En 1786, el arzobispo Isidoro Rodríguez Lorenzo, a propósito de su visita pastoral a la parroquia de San Carlos, mandó a no omitir los nombres y naturaleza de los padres del enterrado y del consorte supérstite. Más de 70 años después, el arzobispo Bienvenido Monzón Martín, en su visita a la parroquia de Monte Plata, reclamó consignar edad del difunto; enfermedad que produjo la muerte; día en que esta tuvo lugar; qué sacramento recibió; si murió o no intestado; en poder de quién obraba y ante quién se otorgó testamento, si lo hubo; nombres y apellidos y naturaleza y vecindad de dos testigos. Mientras, en 1897, el arzobispo Fernando Arturo de Meriño mandó que el cura de Yamasá anotara la clase de entierro hecha a los difuntos y su lugar de origen.
El peligro de muerte de un párvulo o un adulto ameritaría su bautizo, como ordenó el arzobispo fray Fernando del Portillo al cura de Baní en su visita pastoral de 1794, consignando que del bautismo debía hacerse mención tanto en la partida de entierro como en un acta separada, inscrita en el correspondiente libro y la llamada de lugar. Otro señalamiento, para no confundir la fecha de enterramiento con la de muerte, fue la de dilatar hasta por 48 horas el entierro de toda persona.
Los libros de enterramientos no reflejan la realidad en cuanto al número de fallecidos por la falta de declaración de defunciones, como se comprueba a partir de dos testimonios: el primero corresponde al Pbro. Antonio de Soto (1816), en relación con los entierros en San José de Los Llanos.

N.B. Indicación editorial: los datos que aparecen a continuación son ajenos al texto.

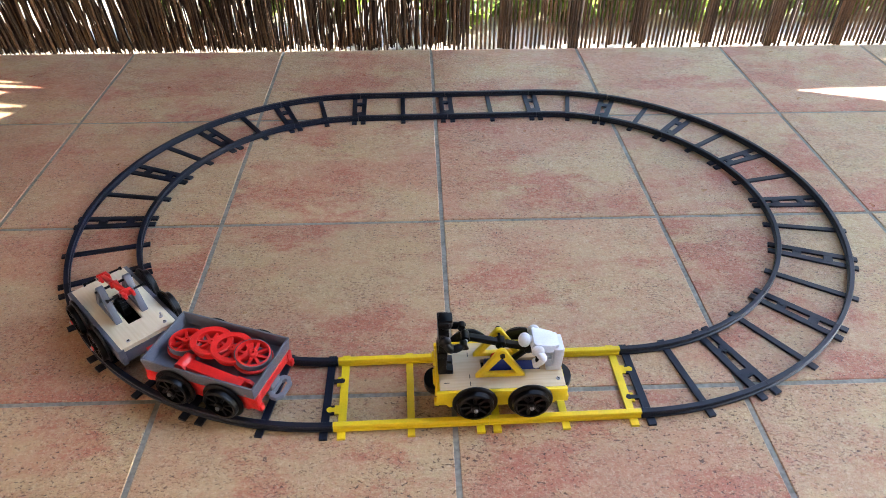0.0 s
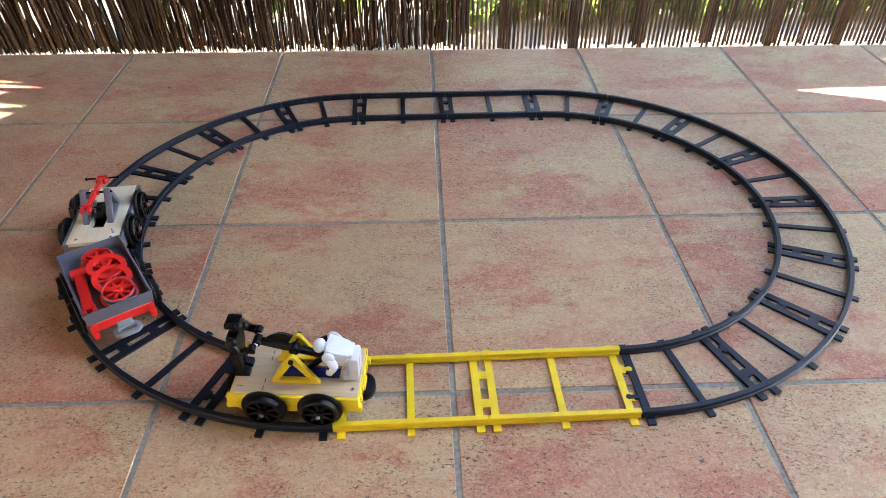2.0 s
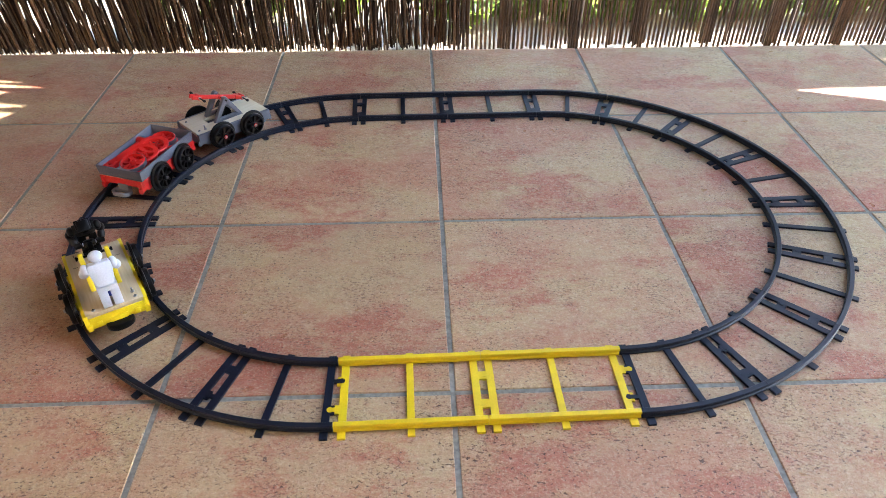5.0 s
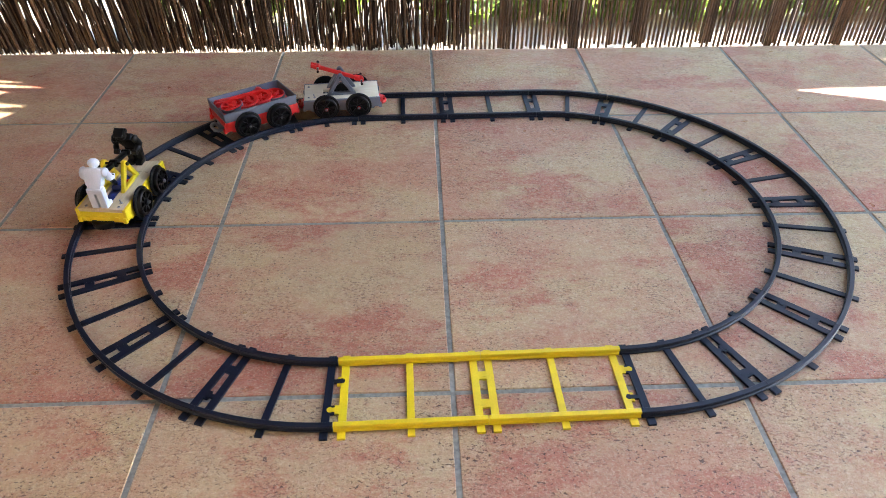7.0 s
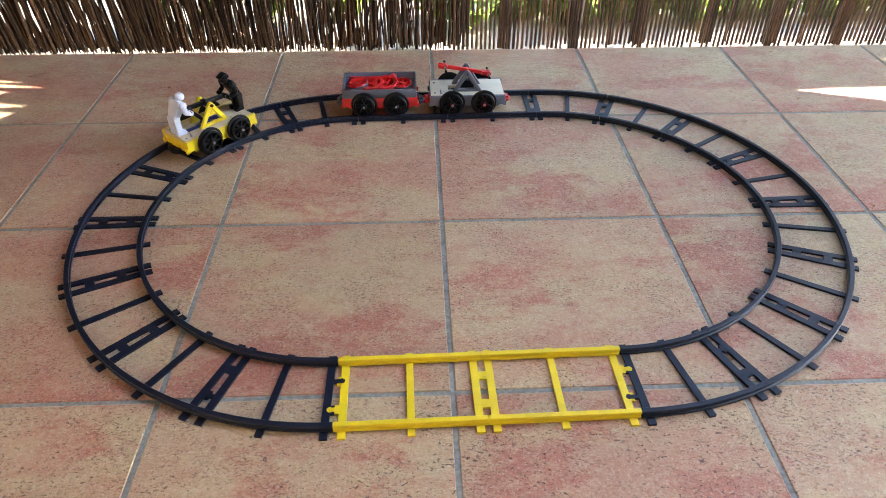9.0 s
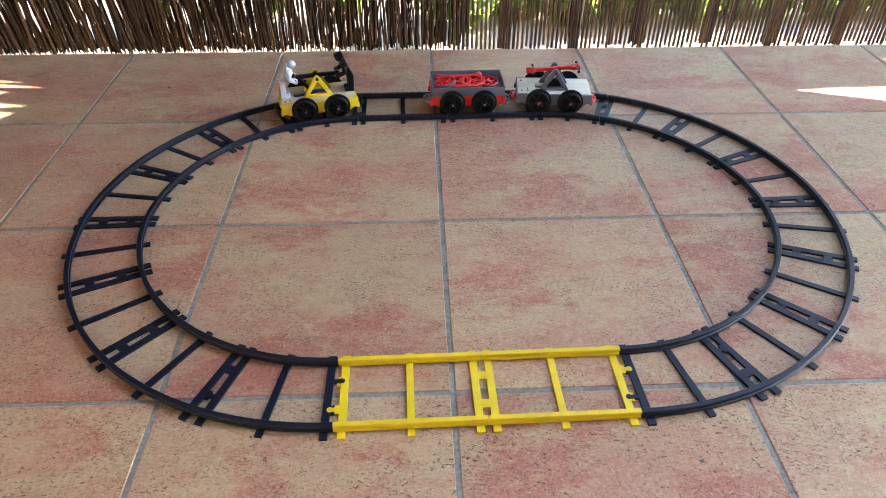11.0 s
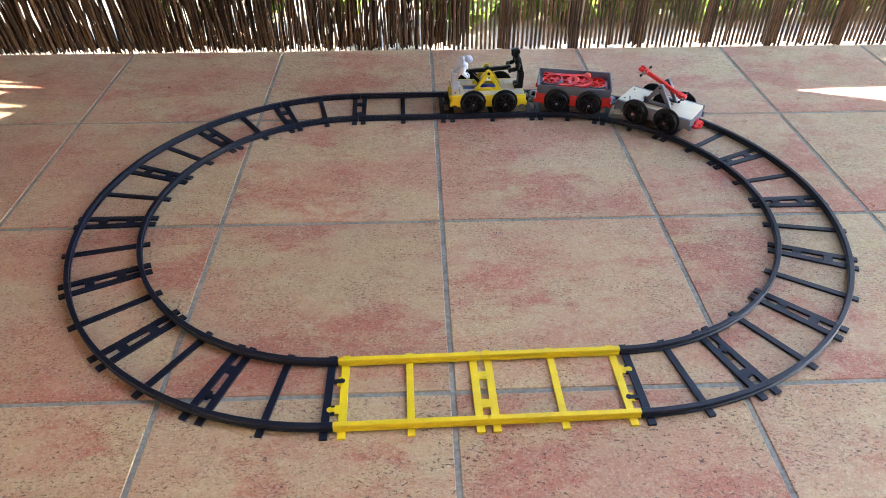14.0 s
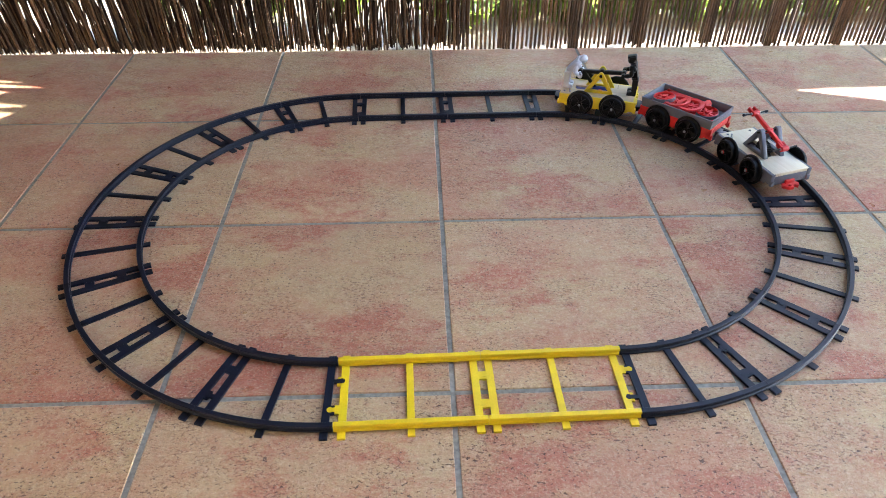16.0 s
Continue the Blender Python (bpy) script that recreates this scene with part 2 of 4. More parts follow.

En el libro de entierros que entregó al Pbro. José Ruiz, cura de Santa Bárbara, anotó que los fallecidos eran enterrados donde morían y no se llevaban a la comunidad. El otro es del arzobispo fray Roque Cocchia, a propósito de su visita pastoral a la parroquia de Azua (1877), donde reclamó al cura instar a los campesinos a asentar las partidas de sus difuntos.